**PROMPT:**
Quote exactly the lines between the line containing "for t, m in" and the line containing "walk(cam, [(0.0, VIEW), (32.0, VIEW)])", counting those two lines as part of the range. Leave the rest out.

───── MATERIAL ─────

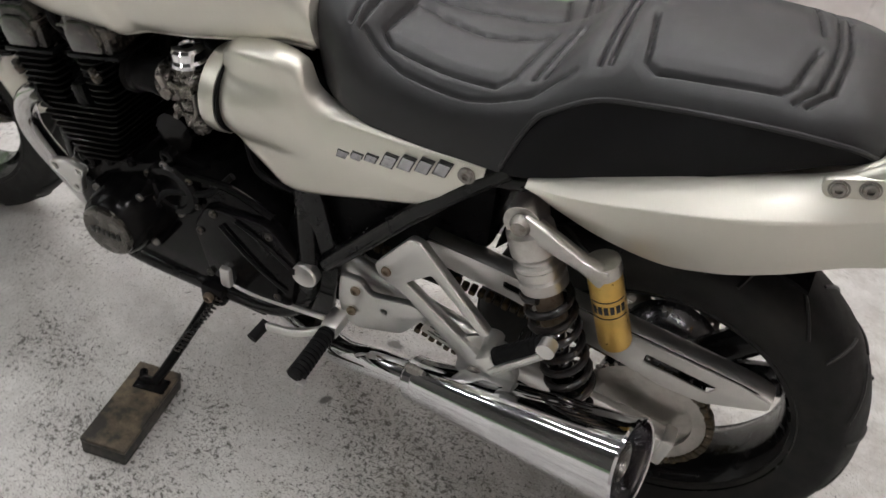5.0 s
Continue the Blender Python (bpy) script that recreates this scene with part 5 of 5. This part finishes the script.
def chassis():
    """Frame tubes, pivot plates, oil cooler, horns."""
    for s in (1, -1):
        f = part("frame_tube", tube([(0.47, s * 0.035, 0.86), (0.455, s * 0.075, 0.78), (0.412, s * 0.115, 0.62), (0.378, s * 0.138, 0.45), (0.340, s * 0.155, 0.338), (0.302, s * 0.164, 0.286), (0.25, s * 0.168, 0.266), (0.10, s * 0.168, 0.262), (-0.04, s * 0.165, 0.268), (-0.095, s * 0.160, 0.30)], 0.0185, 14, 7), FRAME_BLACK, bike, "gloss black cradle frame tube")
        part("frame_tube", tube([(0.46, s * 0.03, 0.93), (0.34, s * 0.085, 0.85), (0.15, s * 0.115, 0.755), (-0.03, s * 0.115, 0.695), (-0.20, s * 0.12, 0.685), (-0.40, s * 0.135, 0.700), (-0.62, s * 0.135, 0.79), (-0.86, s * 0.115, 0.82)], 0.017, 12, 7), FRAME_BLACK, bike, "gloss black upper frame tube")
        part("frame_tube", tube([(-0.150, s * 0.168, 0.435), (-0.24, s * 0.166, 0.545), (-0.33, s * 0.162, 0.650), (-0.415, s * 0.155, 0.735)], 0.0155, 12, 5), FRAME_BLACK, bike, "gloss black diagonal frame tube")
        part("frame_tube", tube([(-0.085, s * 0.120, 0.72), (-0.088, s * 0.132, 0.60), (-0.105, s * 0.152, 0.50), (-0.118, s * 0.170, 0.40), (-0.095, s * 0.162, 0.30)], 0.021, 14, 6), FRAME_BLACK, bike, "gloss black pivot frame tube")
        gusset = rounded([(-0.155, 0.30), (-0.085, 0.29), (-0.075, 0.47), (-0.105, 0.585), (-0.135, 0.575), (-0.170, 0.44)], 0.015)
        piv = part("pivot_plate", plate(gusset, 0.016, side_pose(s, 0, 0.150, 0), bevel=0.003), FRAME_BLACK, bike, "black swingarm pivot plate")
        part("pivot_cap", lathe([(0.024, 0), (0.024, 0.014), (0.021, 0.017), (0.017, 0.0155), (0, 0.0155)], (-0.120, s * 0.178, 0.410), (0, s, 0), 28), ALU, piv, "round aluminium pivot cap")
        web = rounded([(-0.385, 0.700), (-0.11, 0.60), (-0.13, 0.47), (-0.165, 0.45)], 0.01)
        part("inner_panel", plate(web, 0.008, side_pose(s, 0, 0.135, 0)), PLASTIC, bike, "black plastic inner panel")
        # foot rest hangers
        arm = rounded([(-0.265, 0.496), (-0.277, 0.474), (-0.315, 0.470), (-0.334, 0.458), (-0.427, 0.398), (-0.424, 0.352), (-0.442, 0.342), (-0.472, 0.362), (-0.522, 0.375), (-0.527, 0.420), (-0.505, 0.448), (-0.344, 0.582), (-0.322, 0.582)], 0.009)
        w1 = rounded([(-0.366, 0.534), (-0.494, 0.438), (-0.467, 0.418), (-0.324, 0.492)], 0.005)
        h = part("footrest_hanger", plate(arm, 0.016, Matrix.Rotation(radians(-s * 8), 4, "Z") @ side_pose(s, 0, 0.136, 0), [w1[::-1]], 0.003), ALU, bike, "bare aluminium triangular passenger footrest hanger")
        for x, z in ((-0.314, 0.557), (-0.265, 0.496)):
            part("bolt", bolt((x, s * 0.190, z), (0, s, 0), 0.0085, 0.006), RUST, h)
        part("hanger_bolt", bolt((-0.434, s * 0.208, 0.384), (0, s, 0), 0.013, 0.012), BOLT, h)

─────
───── MATERIAL ─────

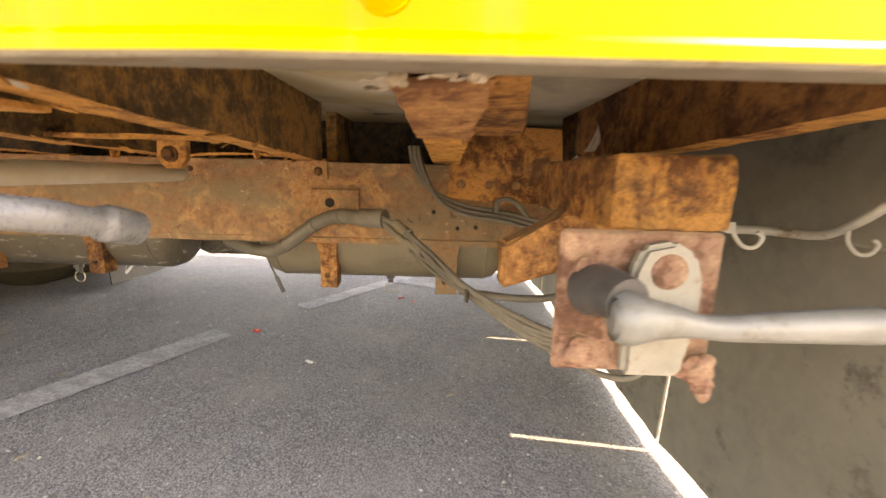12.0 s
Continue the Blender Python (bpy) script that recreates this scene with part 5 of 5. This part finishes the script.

─────
───── MATERIAL ─────

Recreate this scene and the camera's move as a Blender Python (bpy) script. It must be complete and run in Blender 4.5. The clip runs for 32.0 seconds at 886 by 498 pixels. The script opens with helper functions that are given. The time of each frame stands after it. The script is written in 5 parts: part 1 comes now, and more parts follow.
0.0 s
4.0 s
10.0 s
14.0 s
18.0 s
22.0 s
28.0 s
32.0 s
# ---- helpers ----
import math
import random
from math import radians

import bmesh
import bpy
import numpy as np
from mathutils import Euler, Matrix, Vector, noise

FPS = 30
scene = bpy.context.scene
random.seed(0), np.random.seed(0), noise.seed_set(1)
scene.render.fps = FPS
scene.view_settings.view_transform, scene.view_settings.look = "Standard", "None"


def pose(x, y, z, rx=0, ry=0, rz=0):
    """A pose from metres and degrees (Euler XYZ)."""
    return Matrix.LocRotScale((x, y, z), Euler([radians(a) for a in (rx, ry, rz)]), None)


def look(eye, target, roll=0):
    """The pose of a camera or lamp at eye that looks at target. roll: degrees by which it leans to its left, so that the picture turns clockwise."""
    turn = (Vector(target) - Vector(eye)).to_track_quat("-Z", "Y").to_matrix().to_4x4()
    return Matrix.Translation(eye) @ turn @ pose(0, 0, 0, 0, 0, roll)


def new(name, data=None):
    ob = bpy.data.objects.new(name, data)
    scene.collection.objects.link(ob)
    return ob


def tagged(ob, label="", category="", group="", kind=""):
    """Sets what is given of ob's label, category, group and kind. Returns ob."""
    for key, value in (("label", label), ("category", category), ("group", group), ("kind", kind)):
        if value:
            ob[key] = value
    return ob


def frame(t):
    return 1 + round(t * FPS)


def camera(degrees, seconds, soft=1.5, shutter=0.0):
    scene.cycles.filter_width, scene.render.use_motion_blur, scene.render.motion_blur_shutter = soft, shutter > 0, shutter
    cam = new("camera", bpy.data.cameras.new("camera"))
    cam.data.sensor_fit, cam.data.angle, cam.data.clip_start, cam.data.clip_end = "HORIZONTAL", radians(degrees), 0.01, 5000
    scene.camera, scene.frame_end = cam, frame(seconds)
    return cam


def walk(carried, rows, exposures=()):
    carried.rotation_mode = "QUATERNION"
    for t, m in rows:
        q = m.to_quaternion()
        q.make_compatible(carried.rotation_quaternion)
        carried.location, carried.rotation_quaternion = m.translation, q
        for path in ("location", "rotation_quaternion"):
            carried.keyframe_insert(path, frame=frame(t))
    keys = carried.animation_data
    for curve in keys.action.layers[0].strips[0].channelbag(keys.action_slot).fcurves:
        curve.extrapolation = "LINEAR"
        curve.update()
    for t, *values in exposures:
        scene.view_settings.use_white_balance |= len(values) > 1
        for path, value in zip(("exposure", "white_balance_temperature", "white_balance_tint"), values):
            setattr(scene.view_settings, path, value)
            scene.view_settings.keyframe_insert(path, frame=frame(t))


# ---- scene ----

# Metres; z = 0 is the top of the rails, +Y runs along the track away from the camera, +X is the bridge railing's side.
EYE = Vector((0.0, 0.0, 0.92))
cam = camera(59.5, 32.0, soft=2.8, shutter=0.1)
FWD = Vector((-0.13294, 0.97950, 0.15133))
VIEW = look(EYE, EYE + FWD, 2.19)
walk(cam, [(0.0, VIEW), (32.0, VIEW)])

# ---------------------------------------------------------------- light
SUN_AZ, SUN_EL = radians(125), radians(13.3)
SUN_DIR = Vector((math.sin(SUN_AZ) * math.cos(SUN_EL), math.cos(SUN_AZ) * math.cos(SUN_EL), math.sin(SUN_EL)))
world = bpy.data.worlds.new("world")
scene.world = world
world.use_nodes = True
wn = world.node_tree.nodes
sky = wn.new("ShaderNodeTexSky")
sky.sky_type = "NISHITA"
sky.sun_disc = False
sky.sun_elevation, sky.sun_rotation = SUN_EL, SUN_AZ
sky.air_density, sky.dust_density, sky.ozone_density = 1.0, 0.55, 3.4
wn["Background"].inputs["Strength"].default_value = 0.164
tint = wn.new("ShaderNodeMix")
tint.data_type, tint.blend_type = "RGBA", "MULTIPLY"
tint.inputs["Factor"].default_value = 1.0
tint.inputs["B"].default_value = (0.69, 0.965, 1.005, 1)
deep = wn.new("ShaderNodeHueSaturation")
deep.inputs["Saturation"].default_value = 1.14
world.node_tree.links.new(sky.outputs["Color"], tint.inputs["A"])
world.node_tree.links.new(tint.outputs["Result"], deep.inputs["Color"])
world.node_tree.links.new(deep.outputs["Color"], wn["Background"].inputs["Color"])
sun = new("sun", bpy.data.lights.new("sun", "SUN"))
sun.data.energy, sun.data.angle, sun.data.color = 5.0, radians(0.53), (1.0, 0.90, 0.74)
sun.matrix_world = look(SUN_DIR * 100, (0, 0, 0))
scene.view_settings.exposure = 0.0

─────

**RESULT FOR THIS EXERCISE:**
    for t, m in rows:
        q = m.to_quaternion()
        q.make_compatible(carried.rotation_quaternion)
        carried.location, carried.rotation_quaternion = m.translation, q
        for path in ("location", "rotation_quaternion"):
            carried.keyframe_insert(path, frame=frame(t))
    keys = carried.animation_data
    for curve in keys.action.layers[0].strips[0].channelbag(keys.action_slot).fcurves:
        curve.extrapolation = "LINEAR"
        curve.update()
    for t, *values in exposures:
        scene.view_settings.use_white_balance |= len(values) > 1
        for path, value in zip(("exposure", "white_balance_temperature", "white_balance_tint"), values):
            setattr(scene.view_settings, path, value)
            scene.view_settings.keyframe_insert(path, frame=frame(t))


# ---- scene ----

# Metres; z = 0 is the top of the rails, +Y runs along the track away from the camera, +X is the bridge railing's side.
EYE = Vector((0.0, 0.0, 0.92))
cam = camera(59.5, 32.0, soft=2.8, shutter=0.1)
FWD = Vector((-0.13294, 0.97950, 0.15133))
VIEW = look(EYE, EYE + FWD, 2.19)
walk(cam, [(0.0, VIEW), (32.0, VIEW)])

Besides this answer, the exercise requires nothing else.